Adult and children’s social care now absorbs 78 per cent of councils’ income from council tax and general funds. That covers child protection, placements for children in care and support for older and disabled people. Send and homelessness are mostly counted elsewhere, but the statutory pressures pile higher. What remains is less than 22p in the pound for libraries, litter, high streets, youth services, roads and the rest: the things most voters actually see.
Yet the answer from successive governments has been not to fund local government but to reorganise it. In 2009, David Cameron promised that “the Conservative Party wants nothing less than radical decentralisation, to reach every corner of the country”. Across the country, separate regions have been dragged into weird amalgamations under a devolved mayor, often with the bribe of unlocking additional transport funding. Many are elected with vanishingly low turnouts – Andrea Jenkyns with under 30 per cent for Greater Lincolnshire, or Paul Bristow with 33 per cent turnout for Cambridgeshire and Peterborough, whose actual powers are a mystery to most voters. Devolution in England has largely resulted in a paradoxical centralisation of powers, creating a new administrative layer with champagne responsibilities (strategic transport, infrastructure) and lemonade budgets, and with little in most cases to show for it.

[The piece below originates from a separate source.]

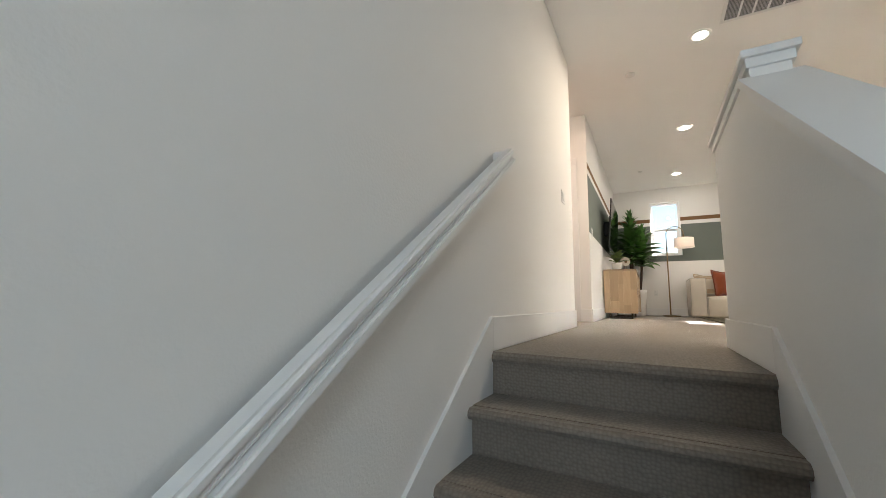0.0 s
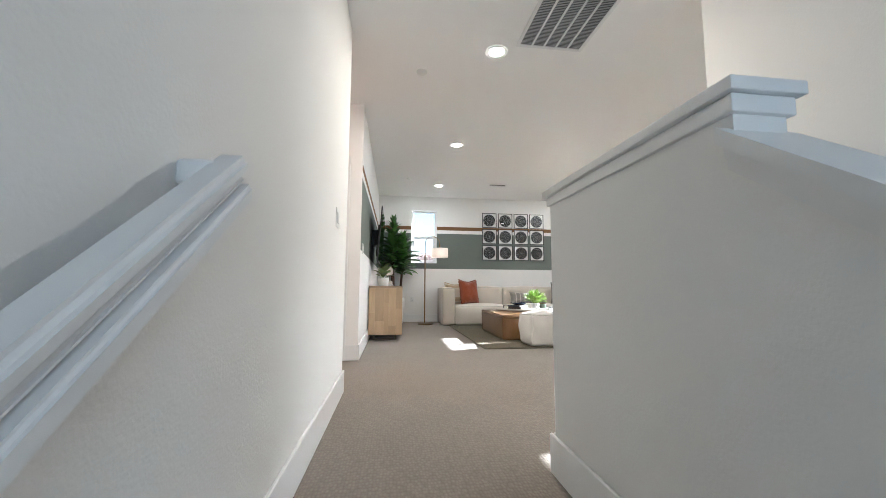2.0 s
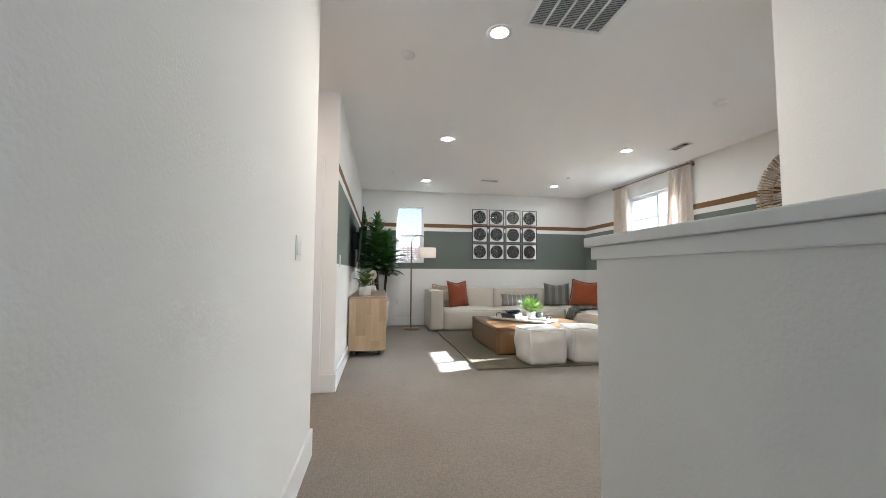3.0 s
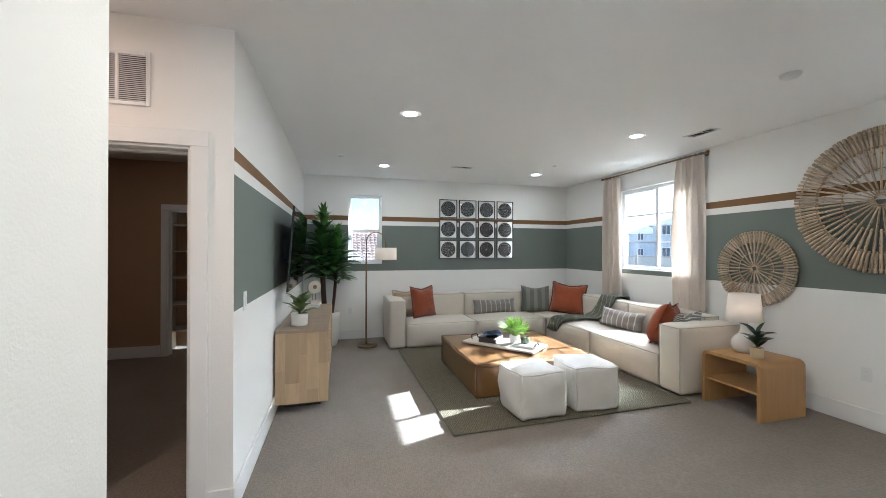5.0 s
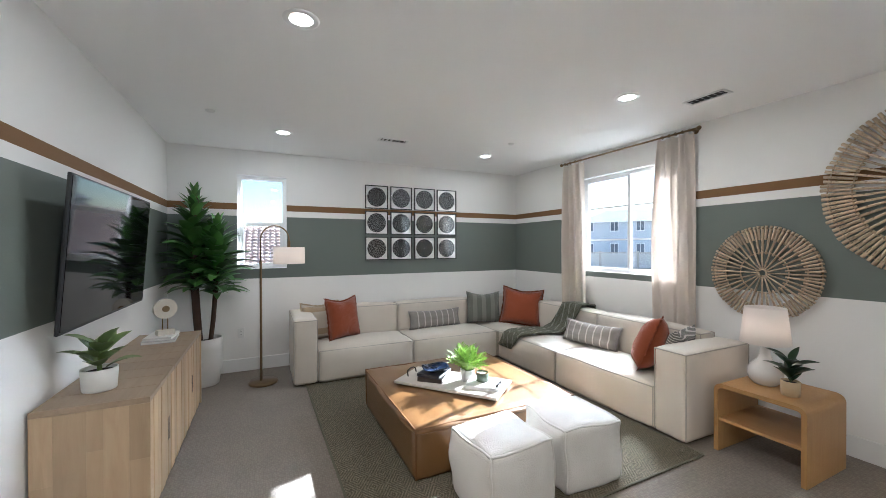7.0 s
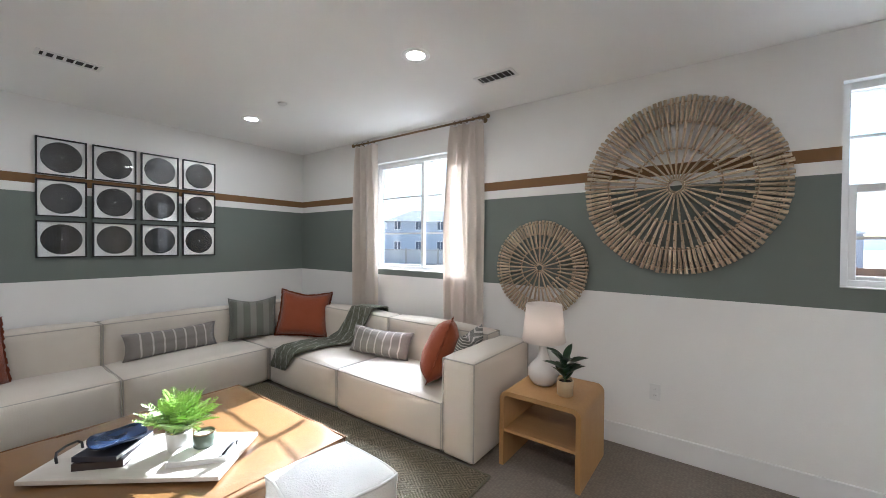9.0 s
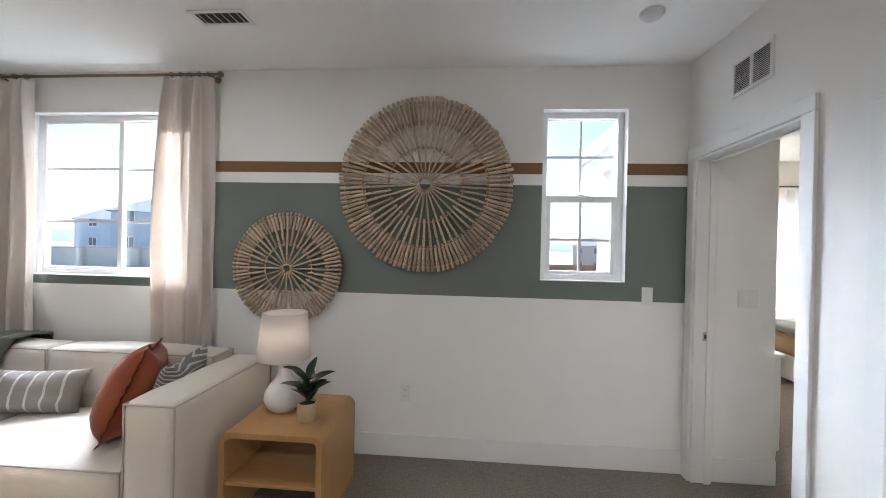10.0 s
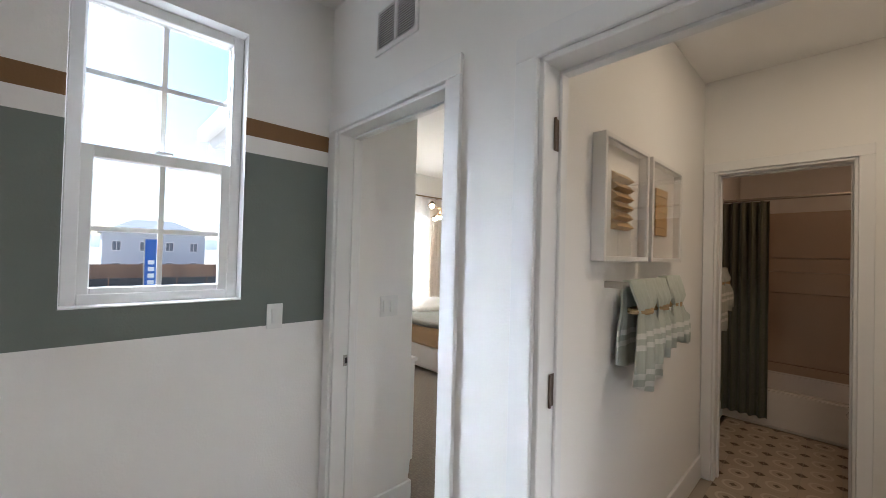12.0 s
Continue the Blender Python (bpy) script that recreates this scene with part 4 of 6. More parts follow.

Who benefits from the abolition of local government? The centre. It serves the Treasury, who can retain control of budgets while having local figureheads mop up blame downstream. National governments get to take credit for popular things and devolve blame for unpopular ones.
And in a perverse way, the impotence of local government suits the Greens as much as it does Reform. Both treat the town hall as a billboard for national politics, where failure in local office can be pinned on Downing Street because there’s nothing local left to fight for. In Gateshead, a Green Party leaflet last month signed by Zack Polanski promised to cut bills and raise wages, reverse Labour’s cuts and protect public services – none of which are in the gift of the town hall. The left’s failure to take local democracy seriously – an institution with its own purpose, internal goods, practices and historical life, not merely a stepping stone or protest vehicle – is part of the problem, not an answer to it.
In places like Wisbech, what’s filled the vacuum are volunteers, food banks, the coffee morning that draws 120 older people because there’s nowhere else to gather. Individually, the efforts are admirable; structurally, it’s disastrous and unsustainable.
Suppose serious attention was paid to empowering local government. Strong councils could build their houses and emergency housing at scale, run buses, own land, raise taxes locally for local priorities, set rents, close illegal high-street businesses, run properly funded skills and apprenticeship programmes between colleges and employers.
More than that, councils would be something – institutions with their own democratic purpose, not subcontractors of central government. Westminster has failed, and made local government pay the price. Until that changes, the question on the ballot paper is the wrong one.